[Set problem]
Find each line containing the word "that" and report how many there are. Add nothing else.

[Information provided]
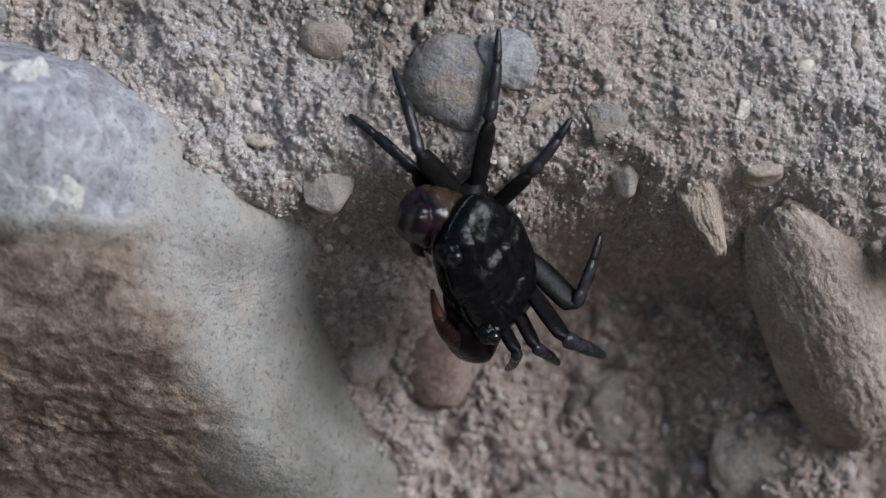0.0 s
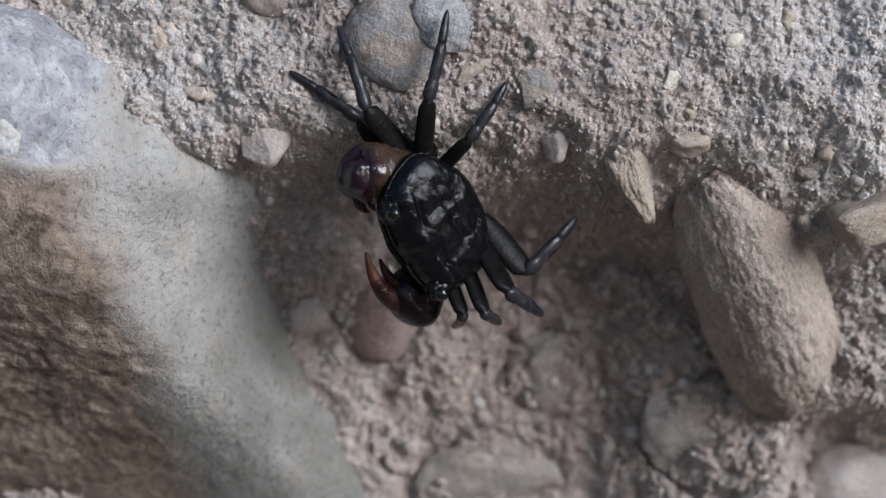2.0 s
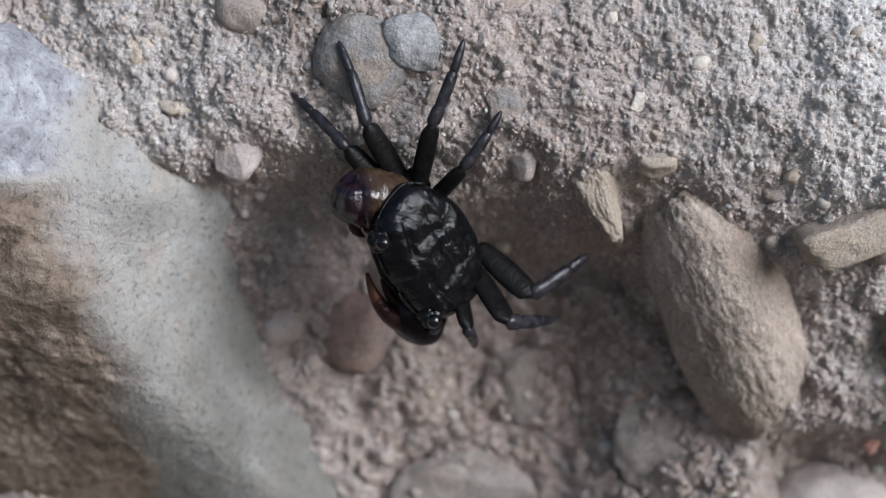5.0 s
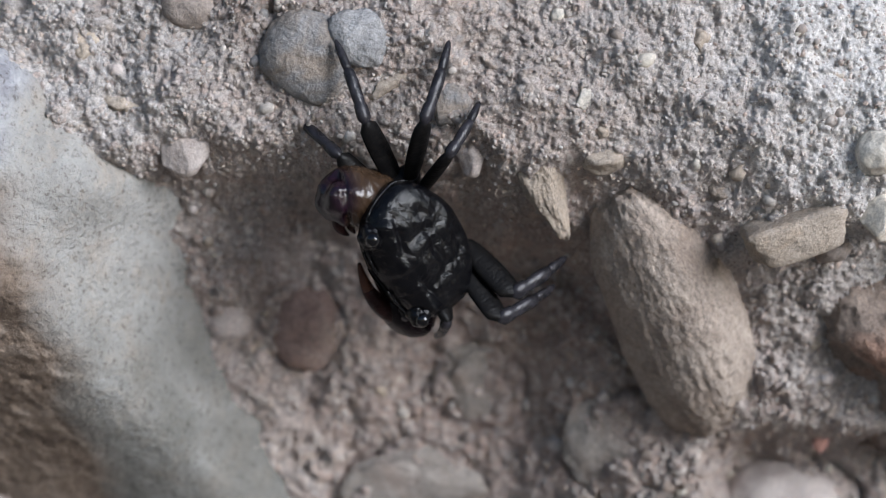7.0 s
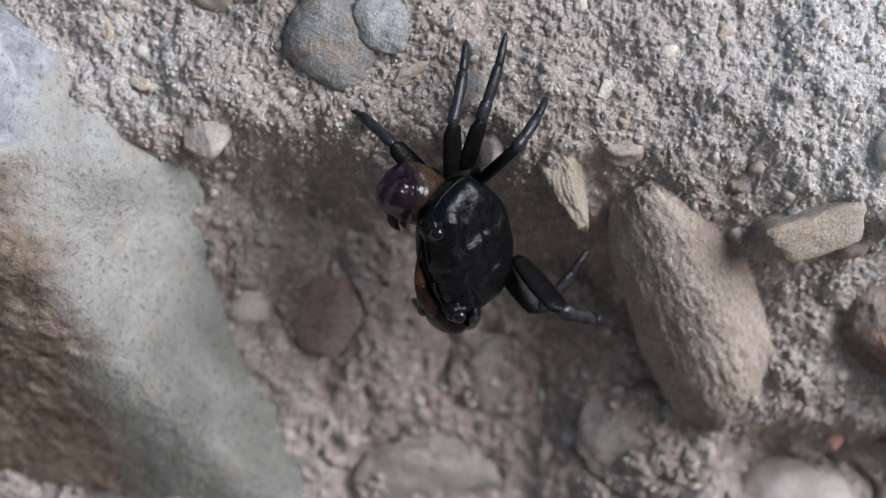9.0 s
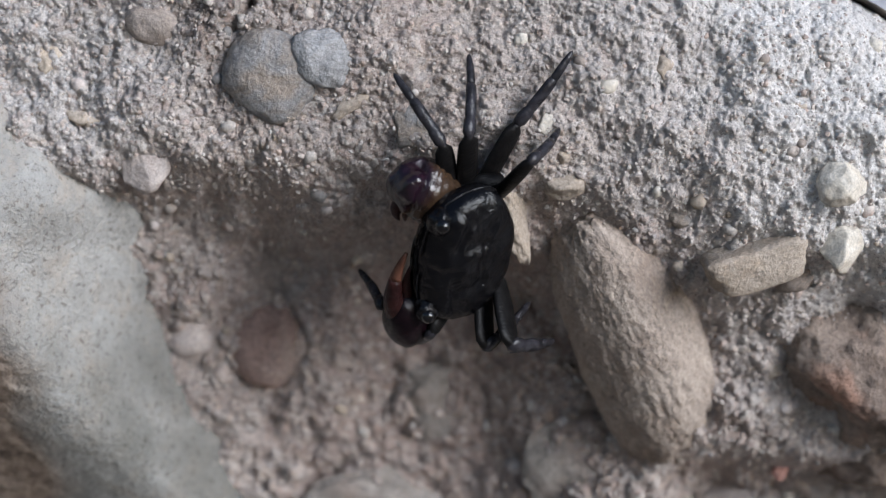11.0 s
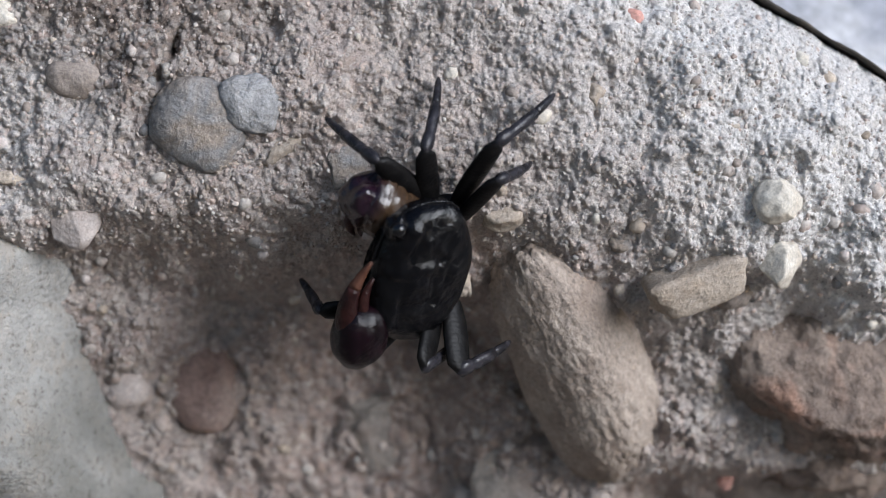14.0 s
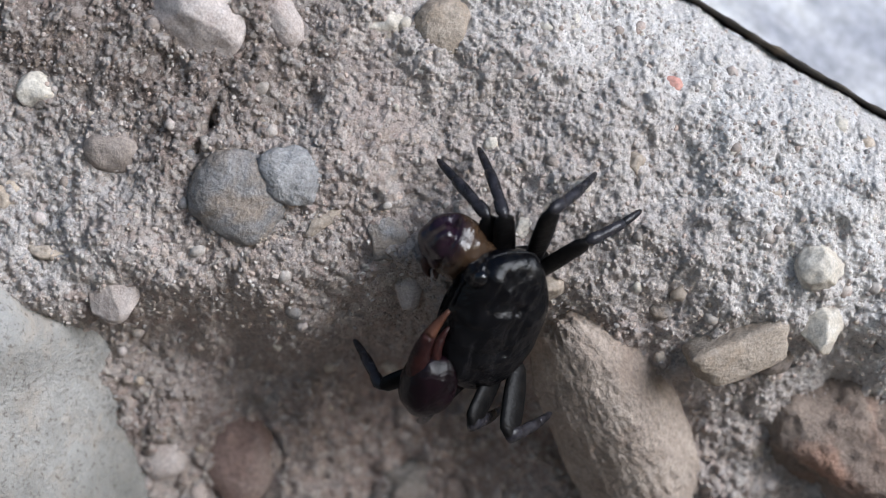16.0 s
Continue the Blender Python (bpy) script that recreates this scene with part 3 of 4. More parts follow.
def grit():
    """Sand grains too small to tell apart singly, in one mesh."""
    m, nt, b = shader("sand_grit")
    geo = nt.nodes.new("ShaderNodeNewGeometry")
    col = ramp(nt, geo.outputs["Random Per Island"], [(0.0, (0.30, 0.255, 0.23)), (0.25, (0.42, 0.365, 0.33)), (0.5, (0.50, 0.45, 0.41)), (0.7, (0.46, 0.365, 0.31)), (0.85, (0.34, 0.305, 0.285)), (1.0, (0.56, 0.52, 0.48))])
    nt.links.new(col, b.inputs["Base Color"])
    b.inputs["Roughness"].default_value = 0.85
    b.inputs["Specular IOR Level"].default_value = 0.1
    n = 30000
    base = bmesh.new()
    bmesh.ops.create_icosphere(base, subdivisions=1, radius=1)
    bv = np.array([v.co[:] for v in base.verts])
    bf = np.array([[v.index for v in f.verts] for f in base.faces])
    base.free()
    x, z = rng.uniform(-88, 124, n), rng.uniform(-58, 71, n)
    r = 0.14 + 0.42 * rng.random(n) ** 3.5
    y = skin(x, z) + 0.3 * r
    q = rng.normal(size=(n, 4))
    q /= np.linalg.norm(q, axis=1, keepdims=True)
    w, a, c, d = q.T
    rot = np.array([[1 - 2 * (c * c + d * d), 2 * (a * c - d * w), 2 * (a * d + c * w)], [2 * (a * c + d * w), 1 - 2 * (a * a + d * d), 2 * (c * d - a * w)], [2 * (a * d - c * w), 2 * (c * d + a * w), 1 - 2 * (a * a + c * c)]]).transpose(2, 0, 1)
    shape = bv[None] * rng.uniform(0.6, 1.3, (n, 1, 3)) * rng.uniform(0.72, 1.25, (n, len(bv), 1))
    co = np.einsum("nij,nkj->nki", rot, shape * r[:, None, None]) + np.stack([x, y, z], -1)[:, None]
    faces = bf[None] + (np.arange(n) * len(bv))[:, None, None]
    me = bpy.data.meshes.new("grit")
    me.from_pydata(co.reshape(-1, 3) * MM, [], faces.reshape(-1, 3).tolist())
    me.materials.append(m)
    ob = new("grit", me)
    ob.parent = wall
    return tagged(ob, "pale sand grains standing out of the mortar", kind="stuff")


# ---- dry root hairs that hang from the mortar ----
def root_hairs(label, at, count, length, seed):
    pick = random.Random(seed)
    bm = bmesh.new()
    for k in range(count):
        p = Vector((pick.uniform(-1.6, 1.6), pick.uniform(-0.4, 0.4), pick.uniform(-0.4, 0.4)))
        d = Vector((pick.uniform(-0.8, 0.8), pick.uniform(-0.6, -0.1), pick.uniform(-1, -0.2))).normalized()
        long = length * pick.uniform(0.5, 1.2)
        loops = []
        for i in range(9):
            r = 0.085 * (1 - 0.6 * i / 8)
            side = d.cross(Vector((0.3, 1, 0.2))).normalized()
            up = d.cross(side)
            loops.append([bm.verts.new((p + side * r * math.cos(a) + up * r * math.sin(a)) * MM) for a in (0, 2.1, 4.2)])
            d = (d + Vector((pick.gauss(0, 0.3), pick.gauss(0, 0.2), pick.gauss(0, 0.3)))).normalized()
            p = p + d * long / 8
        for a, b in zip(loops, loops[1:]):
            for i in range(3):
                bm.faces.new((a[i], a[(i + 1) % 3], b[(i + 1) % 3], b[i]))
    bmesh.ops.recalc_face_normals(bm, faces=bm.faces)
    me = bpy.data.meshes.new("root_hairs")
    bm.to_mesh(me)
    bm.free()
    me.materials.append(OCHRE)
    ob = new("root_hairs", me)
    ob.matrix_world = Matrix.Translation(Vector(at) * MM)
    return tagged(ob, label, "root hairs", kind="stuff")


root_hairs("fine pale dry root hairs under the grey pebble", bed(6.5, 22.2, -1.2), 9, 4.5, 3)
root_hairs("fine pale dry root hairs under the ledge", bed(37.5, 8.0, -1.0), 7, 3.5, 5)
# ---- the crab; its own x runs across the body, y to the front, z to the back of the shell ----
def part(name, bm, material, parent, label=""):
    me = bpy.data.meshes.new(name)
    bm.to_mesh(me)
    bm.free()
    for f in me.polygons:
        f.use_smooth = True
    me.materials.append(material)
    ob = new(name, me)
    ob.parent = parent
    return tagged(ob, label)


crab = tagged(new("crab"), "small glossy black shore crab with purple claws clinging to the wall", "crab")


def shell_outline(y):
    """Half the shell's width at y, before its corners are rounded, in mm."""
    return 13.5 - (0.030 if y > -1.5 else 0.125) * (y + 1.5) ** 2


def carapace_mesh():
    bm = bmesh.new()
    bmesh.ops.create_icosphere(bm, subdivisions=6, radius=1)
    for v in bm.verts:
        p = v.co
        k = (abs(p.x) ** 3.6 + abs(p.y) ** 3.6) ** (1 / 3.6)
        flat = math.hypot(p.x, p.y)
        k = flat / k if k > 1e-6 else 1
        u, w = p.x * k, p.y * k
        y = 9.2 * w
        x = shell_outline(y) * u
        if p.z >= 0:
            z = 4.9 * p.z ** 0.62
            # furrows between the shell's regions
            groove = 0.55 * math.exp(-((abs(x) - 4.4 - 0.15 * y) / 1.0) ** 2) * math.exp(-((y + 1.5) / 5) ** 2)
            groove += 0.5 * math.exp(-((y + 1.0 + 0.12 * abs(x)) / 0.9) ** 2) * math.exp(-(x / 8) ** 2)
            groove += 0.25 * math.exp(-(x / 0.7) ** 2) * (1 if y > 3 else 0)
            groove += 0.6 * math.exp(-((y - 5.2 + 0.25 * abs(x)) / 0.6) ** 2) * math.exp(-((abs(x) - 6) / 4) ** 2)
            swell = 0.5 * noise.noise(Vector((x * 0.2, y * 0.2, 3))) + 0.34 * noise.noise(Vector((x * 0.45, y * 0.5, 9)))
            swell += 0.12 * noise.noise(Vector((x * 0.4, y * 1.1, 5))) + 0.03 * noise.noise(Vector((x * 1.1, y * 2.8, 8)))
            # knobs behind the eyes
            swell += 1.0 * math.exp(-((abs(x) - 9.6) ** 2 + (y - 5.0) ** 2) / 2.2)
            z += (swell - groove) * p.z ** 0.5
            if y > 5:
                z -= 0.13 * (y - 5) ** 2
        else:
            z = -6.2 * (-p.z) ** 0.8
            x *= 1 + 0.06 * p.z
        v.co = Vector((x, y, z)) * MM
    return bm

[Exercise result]
2